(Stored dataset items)

------------------------------

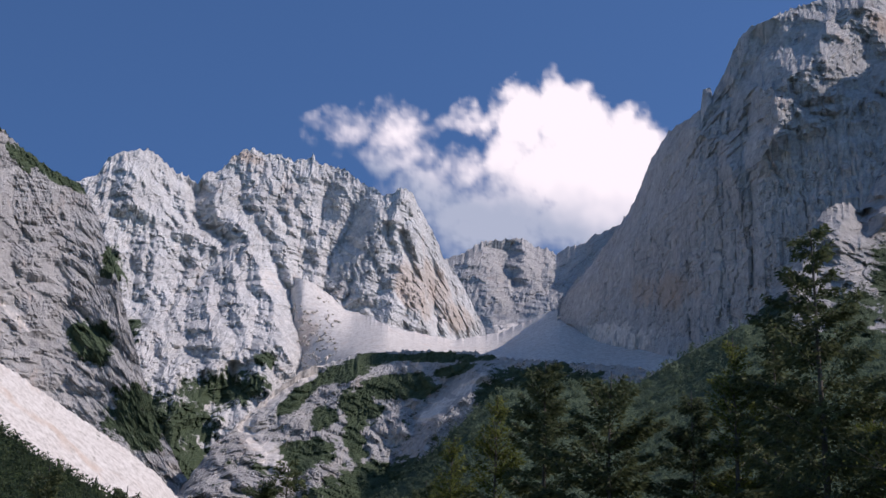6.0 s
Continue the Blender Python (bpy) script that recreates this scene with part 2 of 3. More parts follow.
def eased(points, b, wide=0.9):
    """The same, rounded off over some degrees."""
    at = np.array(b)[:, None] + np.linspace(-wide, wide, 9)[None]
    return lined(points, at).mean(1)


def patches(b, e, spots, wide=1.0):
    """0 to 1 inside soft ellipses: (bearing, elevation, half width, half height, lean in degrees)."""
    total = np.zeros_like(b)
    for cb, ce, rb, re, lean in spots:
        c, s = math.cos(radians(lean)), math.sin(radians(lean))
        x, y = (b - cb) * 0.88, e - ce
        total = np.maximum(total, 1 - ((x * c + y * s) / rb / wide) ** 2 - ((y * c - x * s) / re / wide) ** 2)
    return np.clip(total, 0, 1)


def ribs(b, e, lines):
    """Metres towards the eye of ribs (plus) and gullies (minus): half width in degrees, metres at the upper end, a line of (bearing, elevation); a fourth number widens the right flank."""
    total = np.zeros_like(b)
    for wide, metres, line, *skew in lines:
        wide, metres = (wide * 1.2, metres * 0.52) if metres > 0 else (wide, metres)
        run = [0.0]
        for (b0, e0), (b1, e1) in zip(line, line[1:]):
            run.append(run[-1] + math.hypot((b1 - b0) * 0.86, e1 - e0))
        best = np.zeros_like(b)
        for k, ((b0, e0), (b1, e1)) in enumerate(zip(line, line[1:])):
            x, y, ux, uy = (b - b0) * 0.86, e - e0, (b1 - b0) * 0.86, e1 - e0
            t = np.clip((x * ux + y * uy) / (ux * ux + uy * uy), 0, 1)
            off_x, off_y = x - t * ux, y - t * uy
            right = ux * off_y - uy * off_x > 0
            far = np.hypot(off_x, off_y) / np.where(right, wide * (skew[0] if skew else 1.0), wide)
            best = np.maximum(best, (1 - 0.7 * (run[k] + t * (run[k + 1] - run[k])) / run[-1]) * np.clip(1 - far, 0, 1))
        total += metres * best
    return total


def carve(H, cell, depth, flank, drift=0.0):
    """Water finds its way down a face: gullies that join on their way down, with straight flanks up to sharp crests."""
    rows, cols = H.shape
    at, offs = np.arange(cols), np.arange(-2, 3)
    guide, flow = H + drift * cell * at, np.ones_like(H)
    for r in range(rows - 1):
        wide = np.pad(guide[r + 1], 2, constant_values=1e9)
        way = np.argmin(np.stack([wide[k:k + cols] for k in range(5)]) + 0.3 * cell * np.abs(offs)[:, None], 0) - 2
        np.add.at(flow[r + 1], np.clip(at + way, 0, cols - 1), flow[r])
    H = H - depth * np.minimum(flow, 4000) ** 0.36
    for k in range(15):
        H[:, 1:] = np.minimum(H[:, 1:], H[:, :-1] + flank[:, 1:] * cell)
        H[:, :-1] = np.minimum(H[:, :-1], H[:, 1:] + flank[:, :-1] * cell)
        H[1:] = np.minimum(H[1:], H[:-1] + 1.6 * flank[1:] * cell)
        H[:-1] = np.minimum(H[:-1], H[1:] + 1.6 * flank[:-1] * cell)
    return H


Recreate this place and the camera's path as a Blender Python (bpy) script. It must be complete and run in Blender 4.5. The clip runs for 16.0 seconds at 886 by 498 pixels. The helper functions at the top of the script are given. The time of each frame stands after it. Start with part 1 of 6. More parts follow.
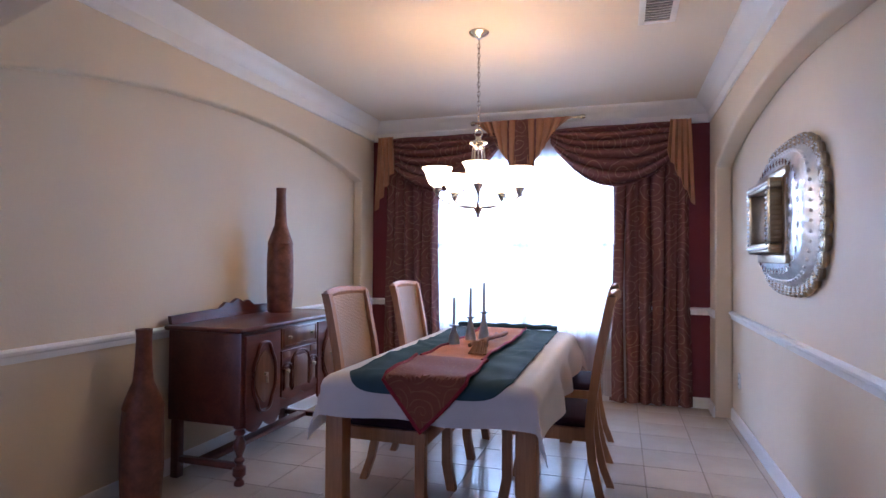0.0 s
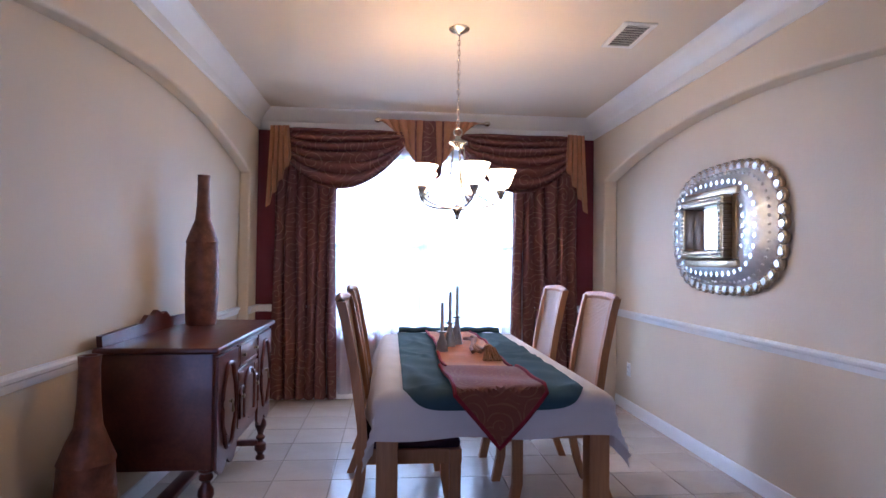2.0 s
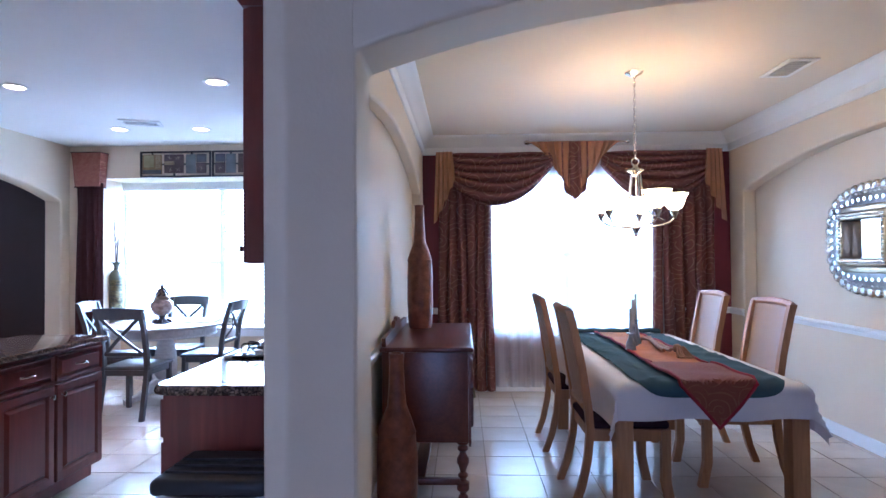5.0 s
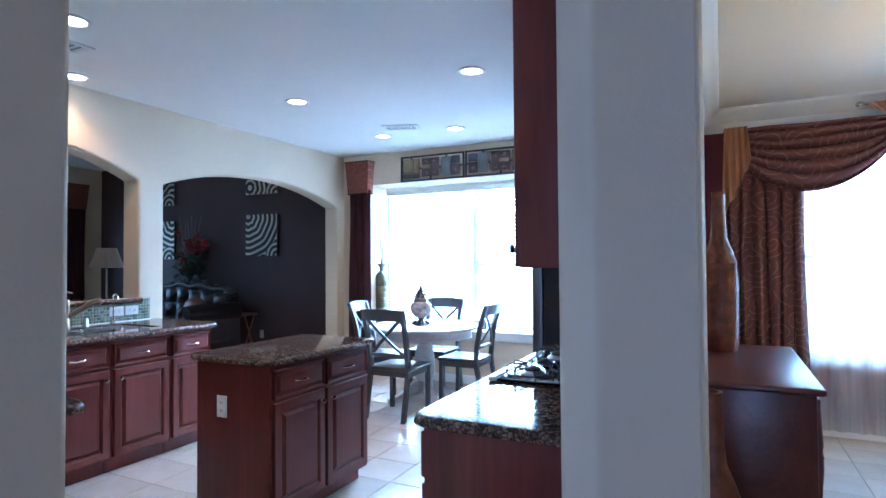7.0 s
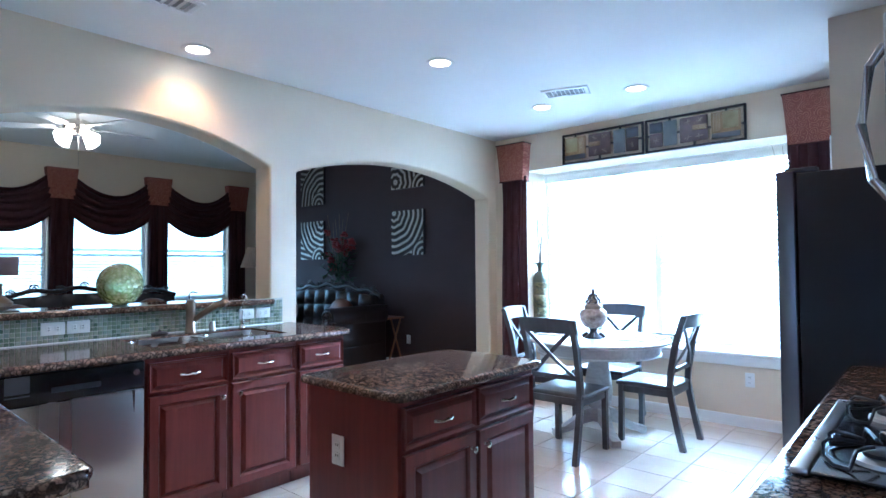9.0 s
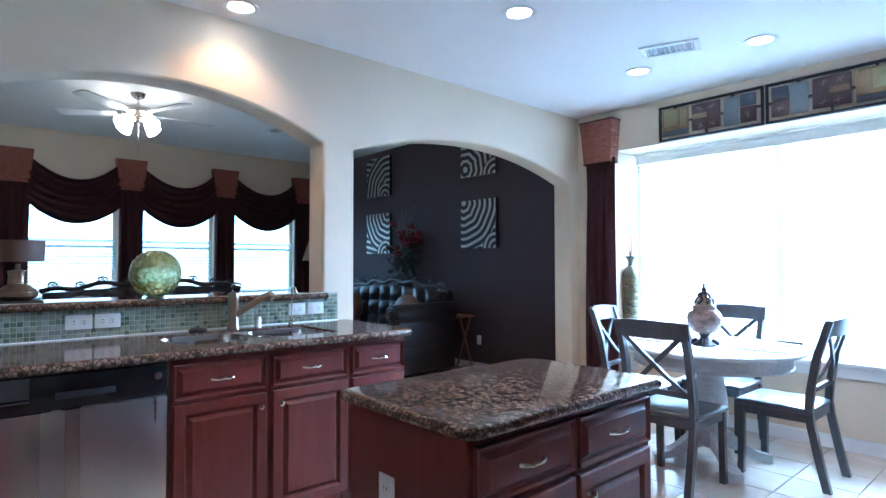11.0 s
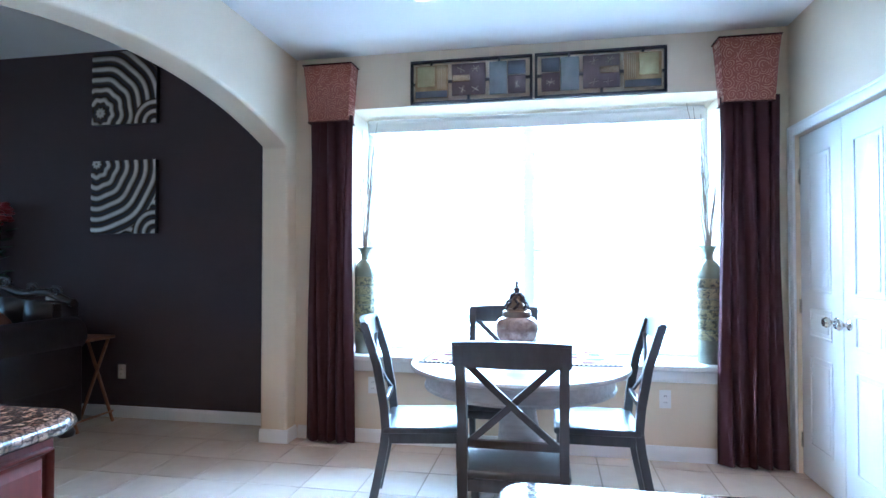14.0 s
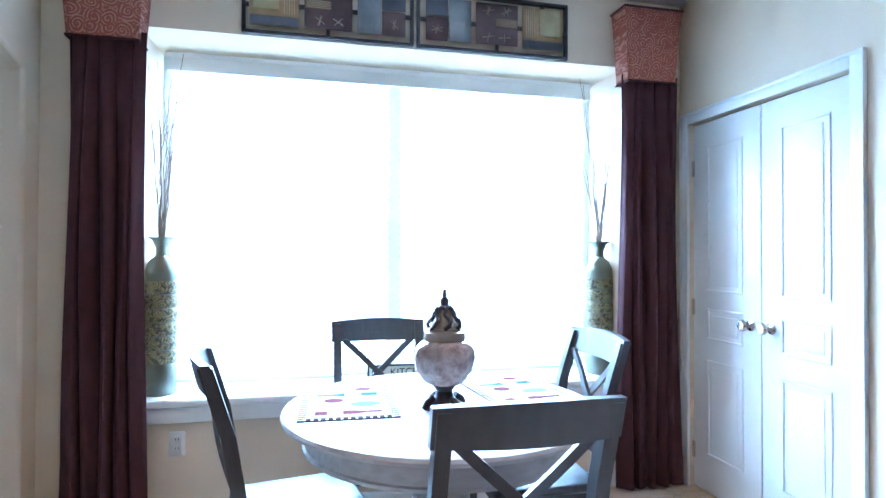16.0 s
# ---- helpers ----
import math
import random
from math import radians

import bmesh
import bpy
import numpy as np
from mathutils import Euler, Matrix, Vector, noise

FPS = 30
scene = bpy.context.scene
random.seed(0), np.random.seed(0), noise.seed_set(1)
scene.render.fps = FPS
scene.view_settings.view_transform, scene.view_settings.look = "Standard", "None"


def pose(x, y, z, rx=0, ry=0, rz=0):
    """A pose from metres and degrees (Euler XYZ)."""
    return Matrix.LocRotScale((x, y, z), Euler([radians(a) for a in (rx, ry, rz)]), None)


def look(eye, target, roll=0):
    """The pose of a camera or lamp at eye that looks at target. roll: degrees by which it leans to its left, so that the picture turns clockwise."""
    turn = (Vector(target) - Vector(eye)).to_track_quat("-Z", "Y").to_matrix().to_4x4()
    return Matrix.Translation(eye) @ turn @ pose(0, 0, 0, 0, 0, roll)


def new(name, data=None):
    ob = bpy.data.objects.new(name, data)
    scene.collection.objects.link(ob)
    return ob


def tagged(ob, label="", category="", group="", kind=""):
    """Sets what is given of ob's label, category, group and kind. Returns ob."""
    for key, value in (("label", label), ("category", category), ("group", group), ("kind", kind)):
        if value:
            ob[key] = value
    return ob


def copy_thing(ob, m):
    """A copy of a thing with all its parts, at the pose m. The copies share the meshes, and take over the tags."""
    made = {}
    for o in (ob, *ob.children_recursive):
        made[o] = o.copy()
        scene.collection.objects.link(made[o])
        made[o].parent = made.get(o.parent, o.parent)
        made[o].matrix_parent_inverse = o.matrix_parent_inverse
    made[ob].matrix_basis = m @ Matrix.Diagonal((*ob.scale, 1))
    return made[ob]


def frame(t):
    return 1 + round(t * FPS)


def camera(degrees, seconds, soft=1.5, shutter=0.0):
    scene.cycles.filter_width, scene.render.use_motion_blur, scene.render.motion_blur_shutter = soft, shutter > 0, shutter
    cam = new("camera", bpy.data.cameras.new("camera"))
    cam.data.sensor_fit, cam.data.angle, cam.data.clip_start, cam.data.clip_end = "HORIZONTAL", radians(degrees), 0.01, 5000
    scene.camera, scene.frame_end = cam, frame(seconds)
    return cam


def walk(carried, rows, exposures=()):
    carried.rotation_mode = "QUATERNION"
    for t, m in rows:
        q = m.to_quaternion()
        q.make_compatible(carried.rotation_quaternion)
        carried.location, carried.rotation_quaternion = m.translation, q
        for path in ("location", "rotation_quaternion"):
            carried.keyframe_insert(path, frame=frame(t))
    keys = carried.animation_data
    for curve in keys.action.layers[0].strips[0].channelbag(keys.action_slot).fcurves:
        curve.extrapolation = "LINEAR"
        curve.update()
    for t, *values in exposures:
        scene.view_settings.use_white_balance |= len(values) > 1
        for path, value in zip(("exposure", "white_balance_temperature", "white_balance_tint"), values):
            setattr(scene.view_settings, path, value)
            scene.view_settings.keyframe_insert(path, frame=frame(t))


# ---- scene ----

------------------------------

Return all the entries word for word, but omit any pictures they contain.

### Answer for the task
6.0 s
Continue the Blender Python (bpy) script that recreates this scene with part 2 of 3. More parts follow.
def eased(points, b, wide=0.9):
    """The same, rounded off over some degrees."""
    at = np.array(b)[:, None] + np.linspace(-wide, wide, 9)[None]
    return lined(points, at).mean(1)


def patches(b, e, spots, wide=1.0):
    """0 to 1 inside soft ellipses: (bearing, elevation, half width, half height, lean in degrees)."""
    total = np.zeros_like(b)
    for cb, ce, rb, re, lean in spots:
        c, s = math.cos(radians(lean)), math.sin(radians(lean))
        x, y = (b - cb) * 0.88, e - ce
        total = np.maximum(total, 1 - ((x * c + y * s) / rb / wide) ** 2 - ((y * c - x * s) / re / wide) ** 2)
    return np.clip(total, 0, 1)


def ribs(b, e, lines):
    """Metres towards the eye of ribs (plus) and gullies (minus): half width in degrees, metres at the upper end, a line of (bearing, elevation); a fourth number widens the right flank."""
    total = np.zeros_like(b)
    for wide, metres, line, *skew in lines:
        wide, metres = (wide * 1.2, metres * 0.52) if metres > 0 else (wide, metres)
        run = [0.0]
        for (b0, e0), (b1, e1) in zip(line, line[1:]):
            run.append(run[-1] + math.hypot((b1 - b0) * 0.86, e1 - e0))
        best = np.zeros_like(b)
        for k, ((b0, e0), (b1, e1)) in enumerate(zip(line, line[1:])):
            x, y, ux, uy = (b - b0) * 0.86, e - e0, (b1 - b0) * 0.86, e1 - e0
            t = np.clip((x * ux + y * uy) / (ux * ux + uy * uy), 0, 1)
            off_x, off_y = x - t * ux, y - t * uy
            right = ux * off_y - uy * off_x > 0
            far = np.hypot(off_x, off_y) / np.where(right, wide * (skew[0] if skew else 1.0), wide)
            best = np.maximum(best, (1 - 0.7 * (run[k] + t * (run[k + 1] - run[k])) / run[-1]) * np.clip(1 - far, 0, 1))
        total += metres * best
    return total


def carve(H, cell, depth, flank, drift=0.0):
    """Water finds its way down a face: gullies that join on their way down, with straight flanks up to sharp crests."""
    rows, cols = H.shape
    at, offs = np.arange(cols), np.arange(-2, 3)
    guide, flow = H + drift * cell * at, np.ones_like(H)
    for r in range(rows - 1):
        wide = np.pad(guide[r + 1], 2, constant_values=1e9)
        way = np.argmin(np.stack([wide[k:k + cols] for k in range(5)]) + 0.3 * cell * np.abs(offs)[:, None], 0) - 2
        np.add.at(flow[r + 1], np.clip(at + way, 0, cols - 1), flow[r])
    H = H - depth * np.minimum(flow, 4000) ** 0.36
    for k in range(15):
        H[:, 1:] = np.minimum(H[:, 1:], H[:, :-1] + flank[:, 1:] * cell)
        H[:, :-1] = np.minimum(H[:, :-1], H[:, 1:] + flank[:, :-1] * cell)
        H[1:] = np.minimum(H[1:], H[:-1] + 1.6 * flank[1:] * cell)
        H[:-1] = np.minimum(H[:-1], H[1:] + 1.6 * flank[:-1] * cell)
    return H


Recreate this place and the camera's path as a Blender Python (bpy) script. It must be complete and run in Blender 4.5. The clip runs for 16.0 seconds at 886 by 498 pixels. The helper functions at the top of the script are given. The time of each frame stands after it. Start with part 1 of 6. More parts follow.
0.0 s
2.0 s
5.0 s
7.0 s
9.0 s
11.0 s
14.0 s
16.0 s
# ---- helpers ----
import math
import random
from math import radians

import bmesh
import bpy
import numpy as np
from mathutils import Euler, Matrix, Vector, noise

FPS = 30
scene = bpy.context.scene
random.seed(0), np.random.seed(0), noise.seed_set(1)
scene.render.fps = FPS
scene.view_settings.view_transform, scene.view_settings.look = "Standard", "None"


def pose(x, y, z, rx=0, ry=0, rz=0):
    """A pose from metres and degrees (Euler XYZ)."""
    return Matrix.LocRotScale((x, y, z), Euler([radians(a) for a in (rx, ry, rz)]), None)


def look(eye, target, roll=0):
    """The pose of a camera or lamp at eye that looks at target. roll: degrees by which it leans to its left, so that the picture turns clockwise."""
    turn = (Vector(target) - Vector(eye)).to_track_quat("-Z", "Y").to_matrix().to_4x4()
    return Matrix.Translation(eye) @ turn @ pose(0, 0, 0, 0, 0, roll)


def new(name, data=None):
    ob = bpy.data.objects.new(name, data)
    scene.collection.objects.link(ob)
    return ob


def tagged(ob, label="", category="", group="", kind=""):
    """Sets what is given of ob's label, category, group and kind. Returns ob."""
    for key, value in (("label", label), ("category", category), ("group", group), ("kind", kind)):
        if value:
            ob[key] = value
    return ob


def copy_thing(ob, m):
    """A copy of a thing with all its parts, at the pose m. The copies share the meshes, and take over the tags."""
    made = {}
    for o in (ob, *ob.children_recursive):
        made[o] = o.copy()
        scene.collection.objects.link(made[o])
        made[o].parent = made.get(o.parent, o.parent)
        made[o].matrix_parent_inverse = o.matrix_parent_inverse
    made[ob].matrix_basis = m @ Matrix.Diagonal((*ob.scale, 1))
    return made[ob]


def frame(t):
    return 1 + round(t * FPS)


def camera(degrees, seconds, soft=1.5, shutter=0.0):
    scene.cycles.filter_width, scene.render.use_motion_blur, scene.render.motion_blur_shutter = soft, shutter > 0, shutter
    cam = new("camera", bpy.data.cameras.new("camera"))
    cam.data.sensor_fit, cam.data.angle, cam.data.clip_start, cam.data.clip_end = "HORIZONTAL", radians(degrees), 0.01, 5000
    scene.camera, scene.frame_end = cam, frame(seconds)
    return cam


def walk(carried, rows, exposures=()):
    carried.rotation_mode = "QUATERNION"
    for t, m in rows:
        q = m.to_quaternion()
        q.make_compatible(carried.rotation_quaternion)
        carried.location, carried.rotation_quaternion = m.translation, q
        for path in ("location", "rotation_quaternion"):
            carried.keyframe_insert(path, frame=frame(t))
    keys = carried.animation_data
    for curve in keys.action.layers[0].strips[0].channelbag(keys.action_slot).fcurves:
        curve.extrapolation = "LINEAR"
        curve.update()
    for t, *values in exposures:
        scene.view_settings.use_white_balance |= len(values) > 1
        for path, value in zip(("exposure", "white_balance_temperature", "white_balance_tint"), values):
            setattr(scene.view_settings, path, value)
            scene.view_settings.keyframe_insert(path, frame=frame(t))


# ---- scene ----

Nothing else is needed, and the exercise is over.